Prof. Julia Knopf im Dialog mit dem Schreibmotorik Institut Februar 2017
„Freude am Schreiben“ – Didaktische Ansätze für das Schreibenlernen in der Lehrerausbildung
Eine Hauptaufgabe von Deutschlehrkräften in der Grundschule ist es, Kindern das Schreiben und Lesen beizubringen. Laut aktuellen Bildungsstandards der Kultusministerkonferenz für die Primarstufe sollen Kinder bis zum Ende der vierten Klasse eine lesbare und flüssige Handschrift entwickeln. Umfragen unter Lehrkräften machen aber deutlich, dass sich viele Lehrkräfte mehr didaktisches Grundlagenwissen und praktische Vorbereitung wünschen, insbesondere wenn es zu Problemen beim Schrifterwerb oder Schwierigkeiten bei der Weiterentwicklung der Handschrift kommt. Ein Interview mit Prof. Julia Knopf, Leiterin des Lehrstuhls für Fachdidaktik Deutsch an der Universität des Saarlandes, über Ziele des Schreiblernunterrichts und die Vorbereitung von Studierenden auf die Unterrichtspraxis.
Was sind die zentralen Themen des Schreiblernunterrichts?
Die bildungstheoretischen Grundlagen geben die Themen ganz klar vor: Im Schriftspracherwerb geht es unter anderem darum, den Kindern Schreibfertigkeiten zu vermitteln, also z.B. um die Entwicklung schreibmotorischer Kompetenzen. Dazu braucht es qualitativ hochwertige Übungen. Im weiterführenden Schreibunterricht spielt dann vor allem das prozessorientierte Vorgehen eine wichtige Rolle, das heißt: Nicht nur das Schreibprodukt ist wichtig, sondern vor allem auch die Planung und die Überarbeitung der Texte. Dazu müssen wir die Kinder befähigen, schon ab der 1. Klasse.
Eine deutschlandweite Umfrage unter Lehrkräften an Grund- und weiterführenden Schulen hat gezeigt, dass viele Schüler Schwierigkeiten haben, bis zum Ende der vierten Klasse eine flüssige und lesbare Handschrift zu entwickeln. Worauf sollten Lehrkräfte achten, um alle Kinder optimal zu fördern?

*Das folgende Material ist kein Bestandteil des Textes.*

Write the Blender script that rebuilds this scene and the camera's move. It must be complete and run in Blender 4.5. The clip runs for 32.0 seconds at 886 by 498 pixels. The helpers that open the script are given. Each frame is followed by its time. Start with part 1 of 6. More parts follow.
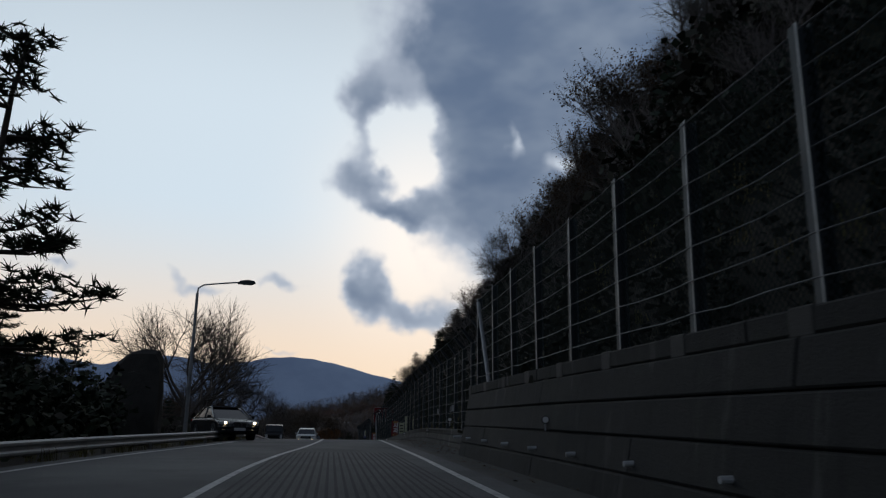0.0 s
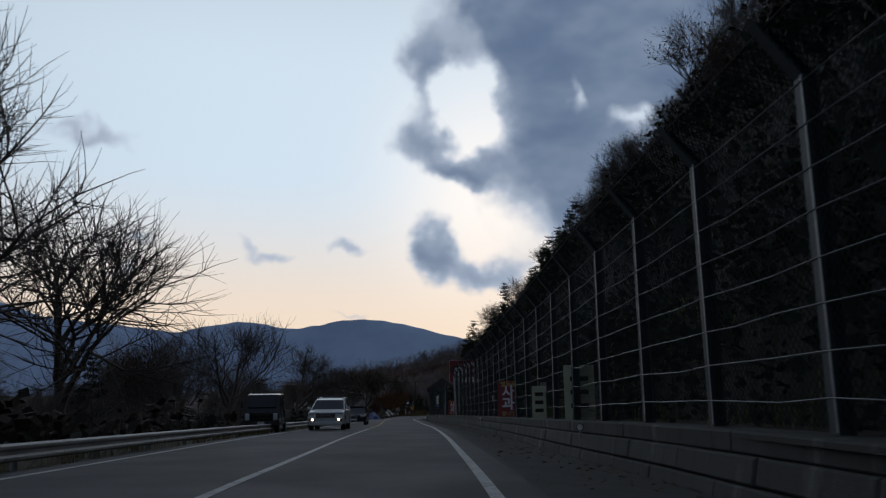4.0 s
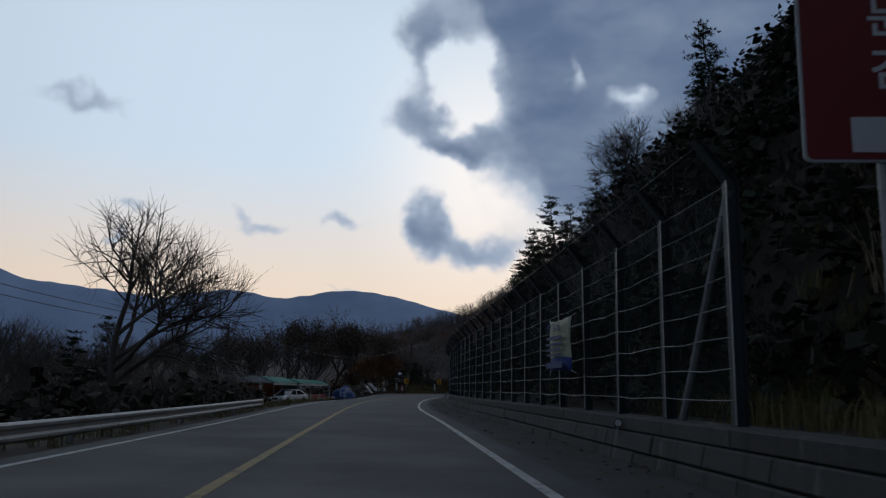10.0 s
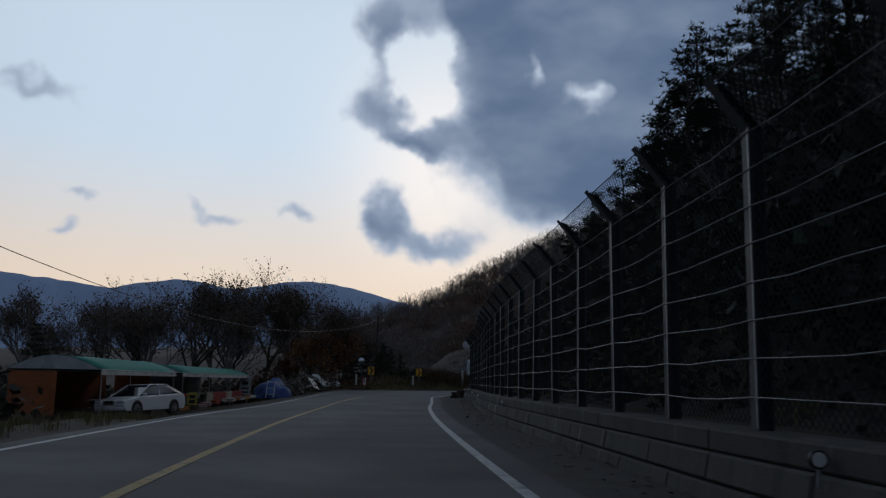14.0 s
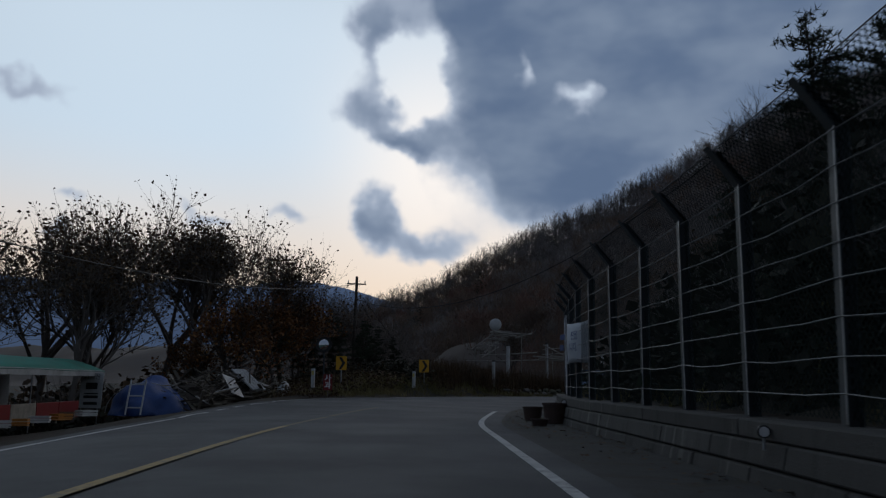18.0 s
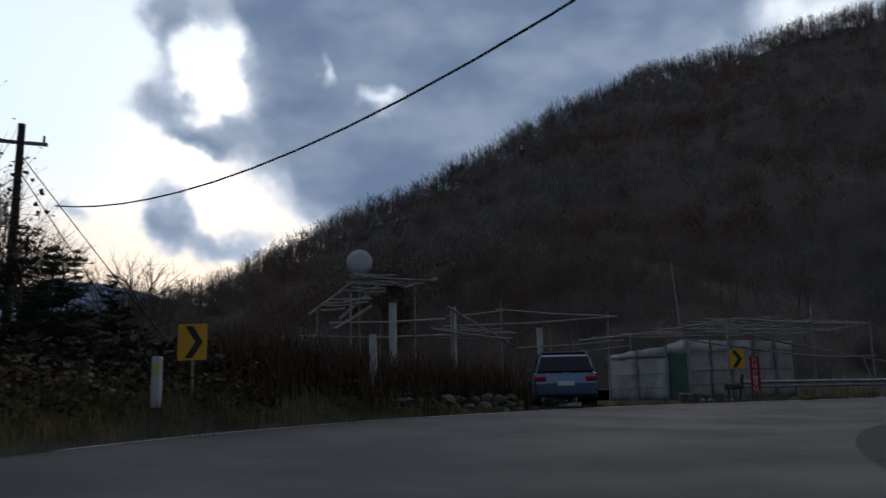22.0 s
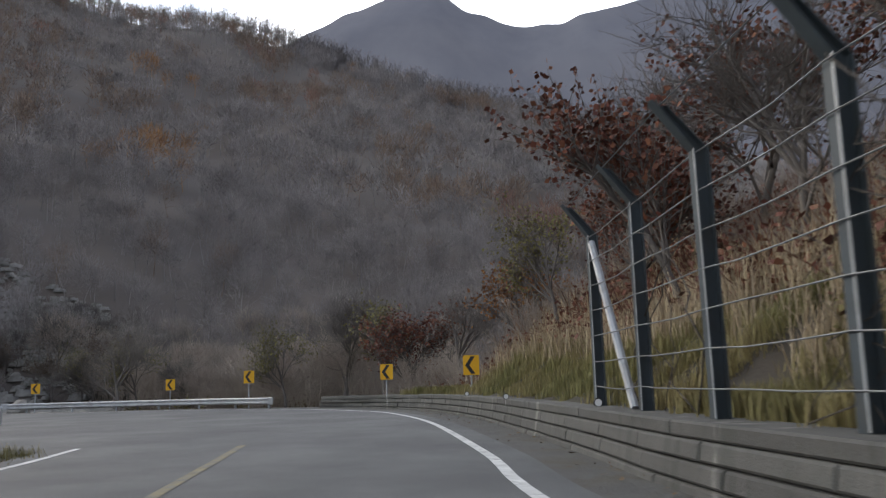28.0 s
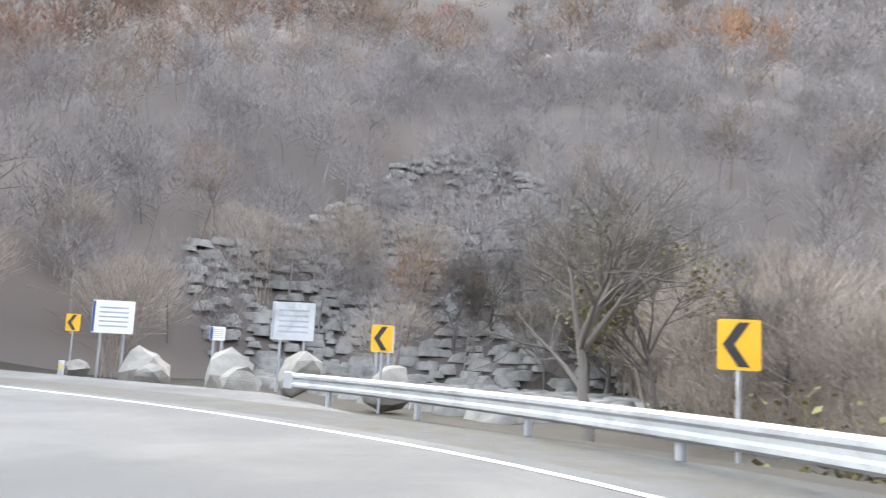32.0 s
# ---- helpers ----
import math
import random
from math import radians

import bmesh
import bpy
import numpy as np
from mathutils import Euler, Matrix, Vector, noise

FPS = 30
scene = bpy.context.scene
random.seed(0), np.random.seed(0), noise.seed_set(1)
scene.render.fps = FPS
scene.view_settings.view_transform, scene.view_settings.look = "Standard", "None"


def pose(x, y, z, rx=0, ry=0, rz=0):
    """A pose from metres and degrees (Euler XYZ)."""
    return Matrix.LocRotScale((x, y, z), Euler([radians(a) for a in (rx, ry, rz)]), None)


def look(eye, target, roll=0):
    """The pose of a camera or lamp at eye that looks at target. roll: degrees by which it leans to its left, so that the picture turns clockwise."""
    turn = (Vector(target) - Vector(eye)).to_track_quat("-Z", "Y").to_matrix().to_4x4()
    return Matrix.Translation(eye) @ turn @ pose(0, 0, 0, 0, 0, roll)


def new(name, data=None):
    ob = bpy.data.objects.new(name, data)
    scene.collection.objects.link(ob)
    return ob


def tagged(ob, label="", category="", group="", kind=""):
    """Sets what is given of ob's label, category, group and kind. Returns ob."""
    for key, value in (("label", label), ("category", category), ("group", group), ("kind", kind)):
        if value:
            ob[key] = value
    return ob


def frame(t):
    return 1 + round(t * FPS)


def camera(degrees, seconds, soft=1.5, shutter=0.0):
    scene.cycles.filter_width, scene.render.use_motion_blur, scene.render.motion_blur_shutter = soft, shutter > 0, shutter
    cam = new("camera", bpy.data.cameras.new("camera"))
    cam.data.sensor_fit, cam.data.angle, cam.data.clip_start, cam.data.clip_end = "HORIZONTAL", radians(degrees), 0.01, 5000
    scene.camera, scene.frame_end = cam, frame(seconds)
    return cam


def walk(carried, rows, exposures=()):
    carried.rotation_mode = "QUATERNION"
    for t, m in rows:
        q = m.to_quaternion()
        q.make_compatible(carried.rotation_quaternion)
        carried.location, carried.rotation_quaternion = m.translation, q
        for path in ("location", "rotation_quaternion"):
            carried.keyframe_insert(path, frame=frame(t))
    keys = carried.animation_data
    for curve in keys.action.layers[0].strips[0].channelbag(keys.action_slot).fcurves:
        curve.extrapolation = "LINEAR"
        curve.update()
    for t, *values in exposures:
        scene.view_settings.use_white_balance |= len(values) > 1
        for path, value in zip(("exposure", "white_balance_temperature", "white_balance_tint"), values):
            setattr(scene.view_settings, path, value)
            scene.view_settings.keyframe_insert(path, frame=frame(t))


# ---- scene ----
LENS = 55.93
# seconds, eye x y z, yaw to the left of +y, pitch up, lean
PATH = [
    (0, 0.02, 21.00, 0.96, -7.40, 11.27, 0.53), (0.5, 0.32, 26.16, 0.99, -5.30, 11.11, 0.65), (1, 0.63, 31.25, 0.96, -4.30, 10.61, 0.42),
    (1.5, 0.86, 36.49, 1.01, -3.50, 10.51, 1.02), (2, 1.11, 41.69, 0.98, -3.00, 10.06, 0.49), (2.5, 1.18, 46.47, 0.99, -2.80, 10.04, -0.02),
    (3, 1.31, 51.19, 1.00, -2.70, 9.62, -0.85), (3.5, 1.53, 56.16, 0.98, -2.50, 9.34, -1.09), (4, 1.72, 61.22, 0.98, -2.75, 9.37, -0.82),
    (4.5, 1.87, 66.23, 0.98, -3.10, 9.58, -0.80), (5, 2.00, 71.31, 0.98, -3.30, 9.87, -1.17), (5.5, 2.09, 76.47, 0.98, -3.35, 10.12, -1.81),
    (6, 2.12, 81.72, 0.98, -3.30, 10.22, -1.03), (6.5, 2.08, 87.06, 0.98, -3.15, 10.13, -0.13), (7, 2.02, 92.50, 0.98, -3.10, 9.89, 0.14),
    (7.5, 1.96, 98.11, 0.98, -3.21, 9.51, 0.43), (8, 1.90, 103.67, 0.97, -3.23, 9.65, 0.64), (8.5, 1.84, 108.96, 0.97, -3.17, 9.57, 0.73),
    (9, 1.77, 114.13, 1.01, -3.26, 9.61, 1.10), (9.5, 1.66, 119.35, 1.00, -3.19, 9.59, 1.15), (10, 1.53, 124.55, 0.98, -3.23, 9.49, 0.87),
    (10.5, 1.38, 129.73, 0.99, -3.19, 9.57, 0.97), (11, 1.26, 134.86, 1.01, -3.07, 9.54, 1.10), (11.5, 1.17, 140.19, 0.99, -3.04, 9.16, 1.16),
    (12, 1.12, 145.57, 0.97, -3.36, 9.19, 1.24), (12.5, 1.11, 150.79, 0.99, -3.71, 9.32, 1.56), (13, 1.16, 155.94, 0.98, -4.54, 9.13, 1.48),
    (13.5, 1.26, 160.83, 1.00, -5.09, 9.19, 1.31), (14, 1.39, 165.55, 0.99, -6.17, 9.08, 0.97), (14.5, 1.57, 170.03, 0.98, -6.57, 8.86, 0.85),
    (15, 1.77, 174.40, 0.99, -6.91, 8.78, 0.74), (15.5, 2.00, 178.57, 1.00, -7.14, 8.73, 0.96), (16, 2.25, 182.96, 0.98, -7.93, 8.11, 1.27),
    (16.5, 2.54, 187.23, 0.98, -8.18, 8.18, 1.07), (17, 2.89, 191.46, 0.98, -7.98, 8.69, 0.92), (17.5, 3.26, 195.58, 0.97, -7.52, 9.16, 0.84),
    (18, 3.40, 200.01, 0.96, -6.79, 9.11, 0.68), (18.5, 3.58, 204.18, 0.97, -6.34, 9.25, 0.44), (19, 3.75, 208.44, 0.98, -5.91, 9.18, 0.45),
    (19.5, 3.92, 212.14, 0.96, -5.91, 9.19, 0.55), (20, 4.09, 216.10, 0.99, -6.79, 9.08, 0.54), (20.5, 4.36, 219.78, 1.00, -8.26, 9.22, 0.65),
    (21, 4.94, 224.04, 0.99, -11.35, 9.43, 0.08), (21.5, 5.78, 228.05, 1.01, -14.84, 9.24, -0.81), (22, 7.12, 232.28, 0.99, -20.60, 9.13, -1.23),
    (22.5, 8.84, 235.86, 0.97, -27.97, 9.14, -1.74), (23, 11.16, 239.72, 0.97, -36.84, 8.91, -2.19), (23.5, 14.17, 243.32, 0.96, -44.55, 9.06, -2.32),
    (24, 17.60, 246.44, 1.00, -53.38, 8.97, -1.94), (24.5, 21.29, 248.86, 1.03, -61.28, 8.81, -1.58), (25, 25.35, 250.43, 0.99, -70.05, 9.34, -1.67),
    (25.5, 29.45, 251.37, 0.97, -75.96, 9.19, -2.04), (26, 33.58, 252.56, 0.98, -78.58, 9.19, -1.45), (26.5, 37.84, 253.49, 0.98, -80.50, 9.27, -1.26),
    (27, 42.37, 254.39, 0.98, -81.65, 9.33, -1.81), (27.5, 47.03, 255.16, 0.98, -82.23, 9.30, -2.58), (28, 52.27, 256.39, 0.97, -82.32, 9.09, -1.81),
    (28.5, 57.22, 257.41, 1.00, -81.94, 9.04, -1.37), (29, 62.62, 258.69, 1.00, -80.68, 9.38, -0.91), (29.5, 67.58, 260.08, 0.99, -78.16, 9.27, 0.15),
    (30, 72.42, 261.87, 0.99, -73.56, 9.20, 1.40), (30.5, 76.62, 263.90, 0.99, -68.16, 9.10, 2.55), (31, 80.89, 266.57, 0.98, -60.76, 8.75, 3.39),
    (31.5, 84.59, 269.51, 0.98, -53.23, 7.97, 2.61), (32, 87.50, 273.12, 0.97, -42.83, 7.51, 2.98),
]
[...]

Es gibt zahlreiche Unterrichtsmaterialien, die dieses Thema bewusst in den Blick nehmen und abwechslungsreiche Übungen anbieten. Wichtig ist aber meiner Meinung nach darüber hinaus die individuelle Beobachtung aller Kinder. Jedes Kind geht seinen eigenen Weg bei der Entwicklung einer flüssigen und lesbaren Handschrift und braucht gezielte Unterstützung. Das ist eine große Herausforderung, zumal die Anforderungen an die Lehrkräfte kontinuierlich ansteigen. Wir versuchen daher, schon die Studierenden an der Universität intensiv darauf vorzubereiten.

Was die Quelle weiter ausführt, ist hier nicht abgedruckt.